Technical note: Total memory size is not enforced at allocation time, so your application can request more than its allocation without getting an ENOMEM. However, it will be killed shortly after.

Disk Space

Disk space used by your application is defined as the sum of the files' disk space in your application's directory, including the stdout and stderr logged from your application. Each shard is considered independently. You should use off-node storage for your application's data whenever possible.

In other words, say you specified disk space size of 100MB. Each shard would receive 100MB of disk space. If an individual shard's disk space demands exceed 100MB, that shard is killed, but the other shards continue working.

After your application finishes running, its allocated disk space is reclaimed. Thus, your job's final action should move any disk content that you want to keep, such as logs, to your home file system or other less transitory storage. Disk reclamation takes place an undefined period after the application finish time; until then, the disk contents are still available but you shouldn't count on them being so.

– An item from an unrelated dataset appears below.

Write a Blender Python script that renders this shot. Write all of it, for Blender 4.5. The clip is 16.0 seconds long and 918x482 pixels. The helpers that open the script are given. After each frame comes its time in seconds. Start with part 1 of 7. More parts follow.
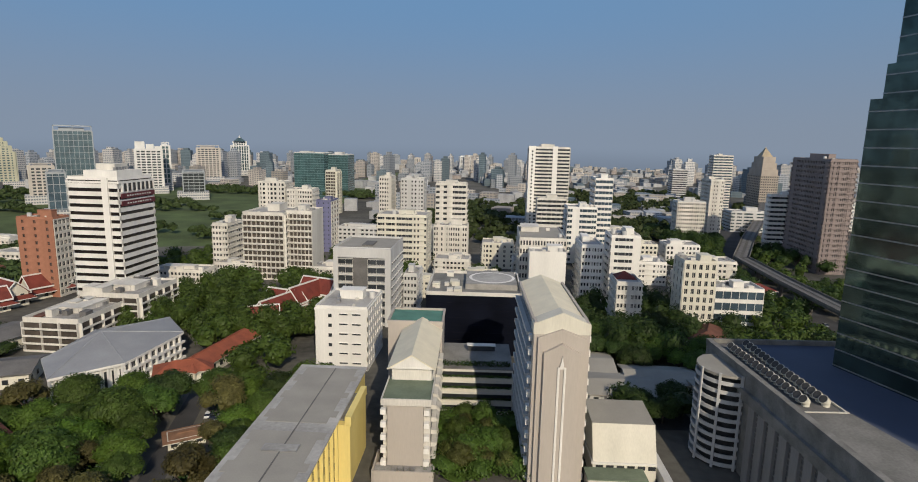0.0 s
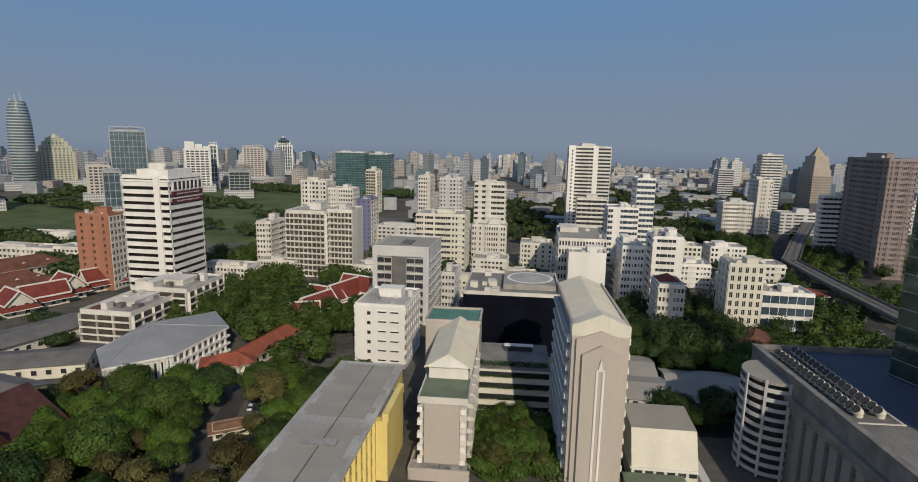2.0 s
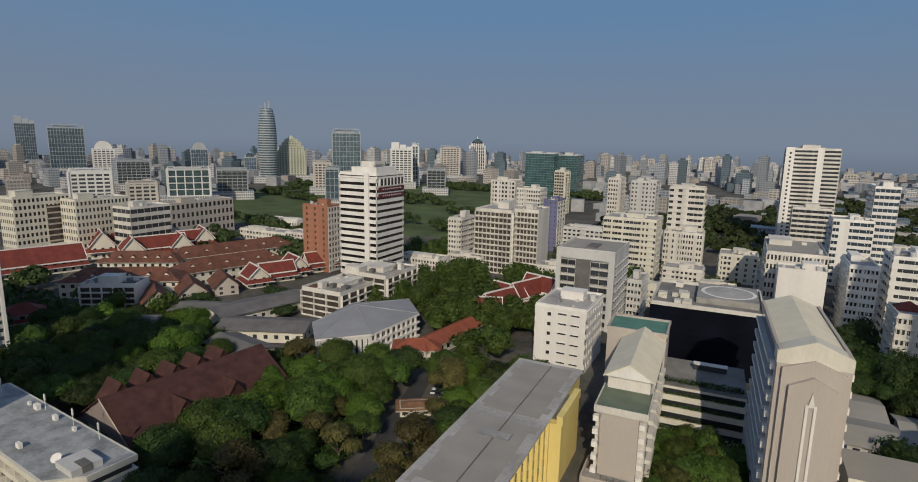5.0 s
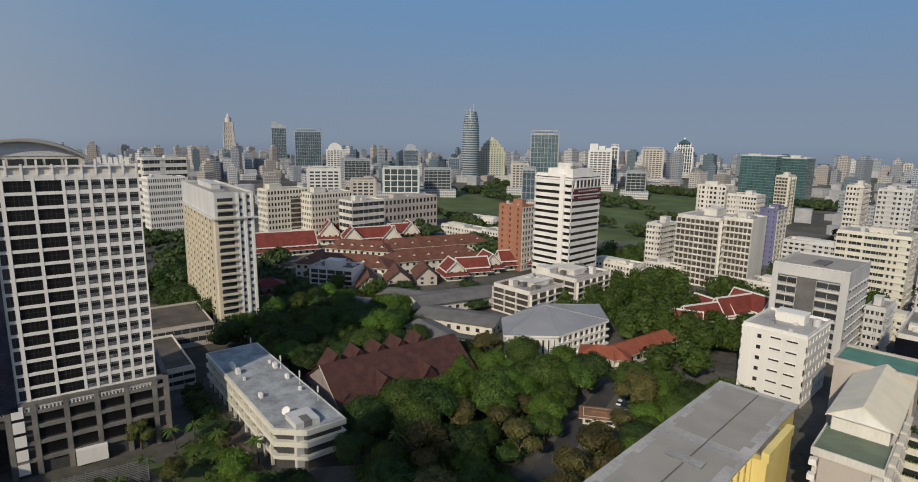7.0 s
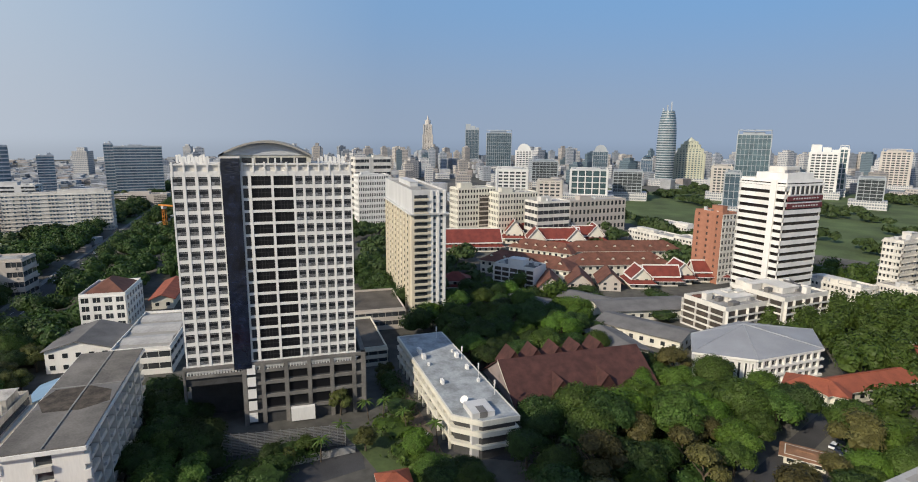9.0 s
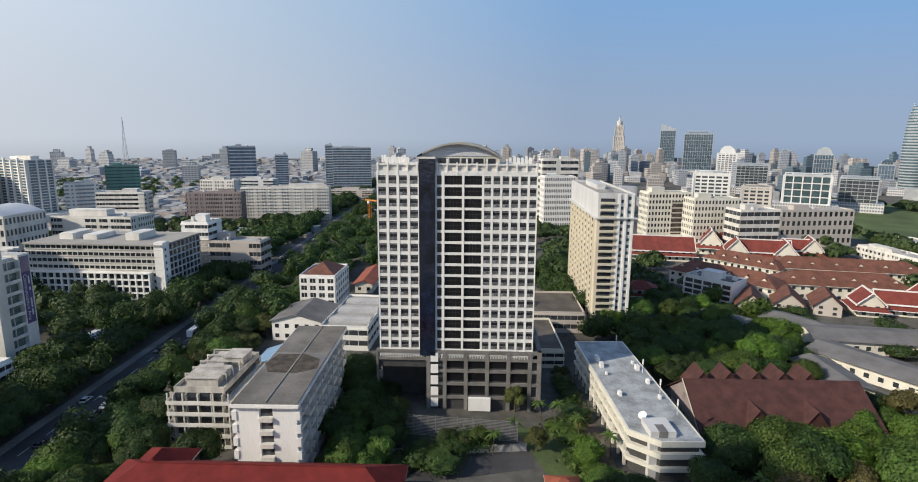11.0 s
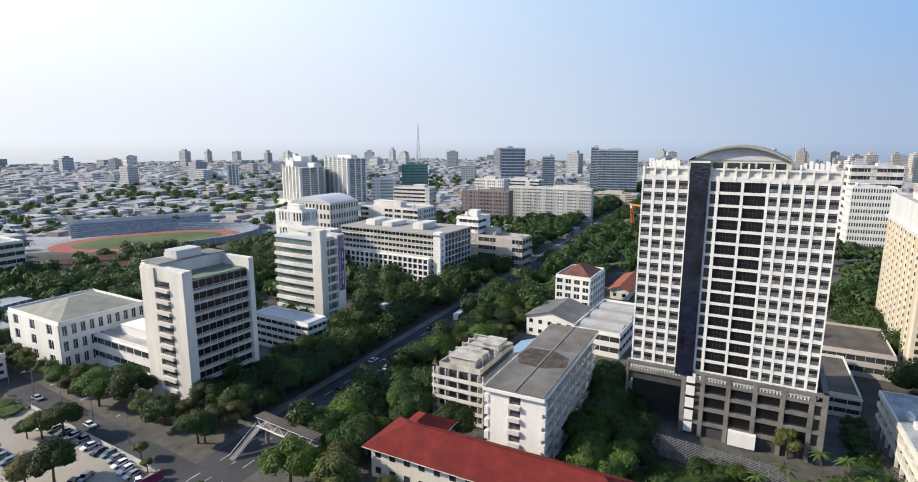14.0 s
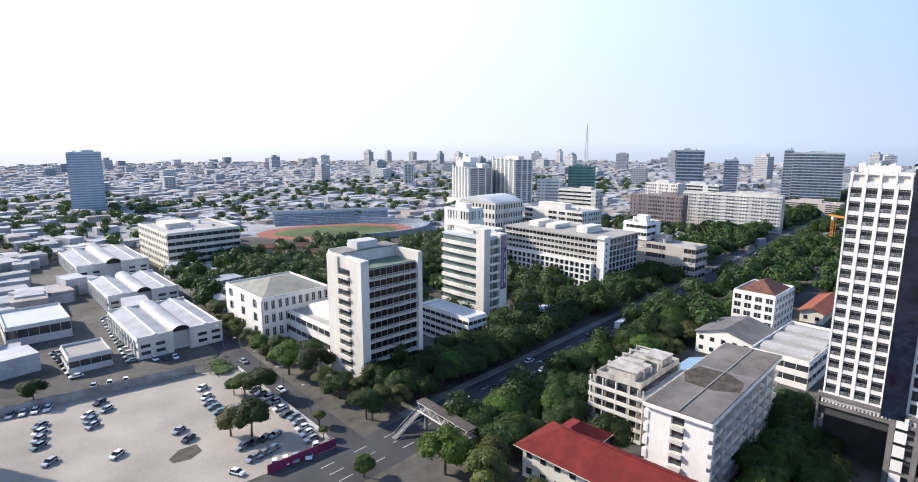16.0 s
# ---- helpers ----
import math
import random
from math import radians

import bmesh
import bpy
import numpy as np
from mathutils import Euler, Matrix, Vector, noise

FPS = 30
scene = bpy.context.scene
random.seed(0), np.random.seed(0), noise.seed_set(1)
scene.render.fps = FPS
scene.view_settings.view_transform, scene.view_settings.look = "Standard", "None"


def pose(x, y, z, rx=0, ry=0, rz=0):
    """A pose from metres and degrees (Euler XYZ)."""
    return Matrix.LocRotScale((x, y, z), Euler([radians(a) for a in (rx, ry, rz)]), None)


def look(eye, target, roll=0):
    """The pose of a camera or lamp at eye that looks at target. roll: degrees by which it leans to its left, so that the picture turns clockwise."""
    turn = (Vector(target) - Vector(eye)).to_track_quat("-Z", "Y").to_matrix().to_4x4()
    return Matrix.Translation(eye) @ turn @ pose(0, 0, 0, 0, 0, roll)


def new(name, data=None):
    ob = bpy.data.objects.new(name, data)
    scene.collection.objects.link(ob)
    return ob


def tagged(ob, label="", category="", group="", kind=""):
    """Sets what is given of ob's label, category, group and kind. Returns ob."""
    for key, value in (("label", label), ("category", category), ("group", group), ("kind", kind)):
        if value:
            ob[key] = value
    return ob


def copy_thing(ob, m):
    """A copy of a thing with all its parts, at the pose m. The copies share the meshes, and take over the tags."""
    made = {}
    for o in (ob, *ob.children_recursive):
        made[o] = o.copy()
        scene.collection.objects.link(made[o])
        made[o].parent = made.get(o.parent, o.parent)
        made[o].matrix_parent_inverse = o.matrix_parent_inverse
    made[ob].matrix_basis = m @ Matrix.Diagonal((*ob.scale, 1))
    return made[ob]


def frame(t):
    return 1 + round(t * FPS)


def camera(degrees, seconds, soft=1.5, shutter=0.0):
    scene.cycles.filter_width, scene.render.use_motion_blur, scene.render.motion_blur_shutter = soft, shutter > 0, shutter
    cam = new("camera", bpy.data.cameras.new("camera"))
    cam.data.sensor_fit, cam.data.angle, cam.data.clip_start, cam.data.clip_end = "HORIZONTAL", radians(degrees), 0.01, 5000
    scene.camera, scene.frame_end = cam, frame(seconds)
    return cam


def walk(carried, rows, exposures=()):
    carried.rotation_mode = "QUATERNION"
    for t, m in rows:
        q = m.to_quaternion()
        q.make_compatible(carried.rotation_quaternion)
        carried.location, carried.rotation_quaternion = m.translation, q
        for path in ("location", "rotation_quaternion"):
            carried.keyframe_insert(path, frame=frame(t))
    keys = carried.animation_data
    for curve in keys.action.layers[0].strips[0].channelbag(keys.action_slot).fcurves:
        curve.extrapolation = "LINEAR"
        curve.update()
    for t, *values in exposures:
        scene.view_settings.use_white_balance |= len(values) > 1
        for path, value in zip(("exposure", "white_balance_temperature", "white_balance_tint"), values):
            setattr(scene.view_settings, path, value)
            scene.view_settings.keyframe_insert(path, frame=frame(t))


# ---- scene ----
SUN_YAW, SUN_UP = 196.0, 31.0
cam = camera(78.34, 16.0, 1.0)
PATH = [
    (0.0, pose(0, 0, 80, 80.06, -1.21, 0.30)),
    (0.5, pose(0, 0, 80, 80.02, -1.17, 1.50)),
    (1.0, pose(0, 0, 80, 80.00, -1.13, 2.95)),
    (1.5, pose(0, 0, 80, 79.94, -1.12, 3.85)),
    (2.0, pose(0, 0, 80, 79.93, -1.10, 4.22)),
    (2.5, pose(0, 0, 80, 79.88, -1.11, 5.61)),
    (3.0, pose(0, 0, 80, 79.85, -1.12, 7.74)),
    (5.5, pose(0, 0, 80, 79.58, -1.06, 28.87)),
    (6.0, pose(0, 0, 80, 79.51, -1.00, 34.76)),
    (6.5, pose(0, 0, 80, 79.50, -0.94, 38.82)),
    (7.0, pose(0, 0, 80, 79.46, -0.84, 42.81)),
    (7.5, pose(0, 0, 80, 79.43, -0.80, 47.07)),
    (8.0, pose(0, 0, 80, 79.38, -0.79, 51.41)),
    (8.5, pose(0, 0, 80, 79.34, -0.73, 56.12)),
    (9.0, pose(0, 0, 80, 79.33, -0.56, 61.57)),
    (11.5, pose(0, 0, 80, 79.35, -0.33, 84.39)),
    (12.0, pose(0, 0, 80, 79.37, -0.28, 88.63)),
    (12.5, pose(0, 0, 80, 79.39, -0.25, 93.55)),
    (13.0, pose(0, 0, 80, 79.41, -0.22, 98.22)),
    (13.5, pose(0, 0, 80, 79.45, -0.16, 102.57)),
    (14.0, pose(0, 0, 80, 79.47, -0.15, 106.55)),
    (14.5, pose(0, 0, 80, 79.49, -0.13, 110.53)),
    (15.0, pose(0, 0, 80, 79.53, -0.09, 114.63)),
    (15.5, pose(0, 0, 80, 79.56, -0.06, 118.86)),
    (16.0, pose(0, 0, 80, 79.58, -0.10, 123.23)),
]
EXPOSURES = [(0.0, 0.0, 6750, 10), (3.0, -0.26, 6700, 10), (5.5, -0.32, 6700, 10), (7.0, -0.05, 6650, 10), (9.0, 0.42, 6500, 10), (11.5, 0.56, 6420, 10), (12.5, 0.66, 6420, 10), (14.5, 0.98, 6260, 12), (16.0, 1.15, 6100, 14)]
walk(cam, PATH, EXPOSURES)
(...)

Technical note : Disk space is not enforced at write so your application can write above its quota without getting an ENOSPC, but it will be killed shortly after. This is subject to change.

GPU Isolation

GPU isolation will be supported for Nvidia devices starting from Mesos 1.0. Access to the allocated units will be exclusive with no sharing between tasks allowed (e.g. no fractional GPU allocation). For more details, see the Mesos design document and the Mesos agent configuration.

Other Resources

Other resources, such as network bandwidth, do not have any performance guarantees. For some resources, such as memory bandwidth, there are no practical sharing methods so some application combinations collocated on the same host may cause contention.

Sizing

CPU Sizing

To correctly size Aurora-run Mesos tasks, specify a per-shard CPU value that lets the task run at its desired performance when at peak load distributed across all shards. Include reserve capacity of at least 50%, possibly more, depending on how critical your service is (or how confident you are about your original estimate : -)), ideally by increasing the number of shards to also improve resiliency. When running your application, observe its CPU stats over time. If consistently at or near your quota during peak load, you should consider increasing either per-shard CPU or the number of shards.

Memory Sizing

Size for your application's peak requirement. Observe the per-instance memory statistics over time, as memory requirements can vary over different periods. Remember that if your application exceeds its memory value, it will be killed, so you should also add a safety margin of around 10-20%. If you have the ability to do so, you may also want to put alerts on the per-instance memory.

Disk Space Sizing

Size for your application's peak requirement. Rotate and discard log files as needed to stay within your quota. When running a Java process, add the maximum size of the Java heap to your disk space requirement, in order to account for an out of memory error dumping the heap into the application's sandbox space.

GPU Sizing

GPU is highly dependent on your application requirements and is only limited by the number of physical GPU units available on a target box.

Oversubscription

Mesos supports oversubscription of machine resources via the concept of revocable tasks. In contrast to non-revocable tasks, revocable tasks are best-effort. Mesos reserves the right to throttle or even kill them if they might affect existing high-priority user-facing services.

As of today, the only revocable resource supported by Aurora are CPU and RAM resources. A job can opt-in to use those by specifying the revocable Configuration Tier. A revocable job will only be scheduled using revocable resources, even if there are plenty of non-revocable resources available.

The Aurora scheduler must be configured to receive revocable offers from Mesos and accept revocable jobs. If not configured properly revocable tasks will never get assigned to hosts and will stay in PENDING.

For details on how to mark a job as being revocable, see the Configuration Reference.